PROBLEM TO SOLVE -
How many lines in the listing below include the word "More"? Answer with the number and nothing else.

THE DATA -
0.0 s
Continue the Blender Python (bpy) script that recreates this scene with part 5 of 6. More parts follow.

* * *

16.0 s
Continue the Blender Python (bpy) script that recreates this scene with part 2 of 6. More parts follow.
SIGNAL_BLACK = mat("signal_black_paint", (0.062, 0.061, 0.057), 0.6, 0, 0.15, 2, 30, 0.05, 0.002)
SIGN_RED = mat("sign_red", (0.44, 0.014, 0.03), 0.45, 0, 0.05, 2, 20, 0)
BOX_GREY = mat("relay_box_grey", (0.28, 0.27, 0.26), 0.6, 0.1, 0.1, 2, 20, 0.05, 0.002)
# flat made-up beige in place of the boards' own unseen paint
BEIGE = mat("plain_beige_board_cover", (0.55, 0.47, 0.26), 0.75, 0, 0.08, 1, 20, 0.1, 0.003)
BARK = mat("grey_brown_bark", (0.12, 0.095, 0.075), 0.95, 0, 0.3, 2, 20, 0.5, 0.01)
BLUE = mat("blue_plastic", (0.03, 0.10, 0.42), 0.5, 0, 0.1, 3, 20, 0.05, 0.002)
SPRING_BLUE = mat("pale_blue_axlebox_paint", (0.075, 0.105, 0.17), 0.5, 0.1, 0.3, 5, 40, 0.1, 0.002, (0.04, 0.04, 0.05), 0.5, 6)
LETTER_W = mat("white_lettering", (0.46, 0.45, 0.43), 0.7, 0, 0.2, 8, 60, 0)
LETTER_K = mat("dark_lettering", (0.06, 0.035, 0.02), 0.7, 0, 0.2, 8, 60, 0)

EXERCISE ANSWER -
2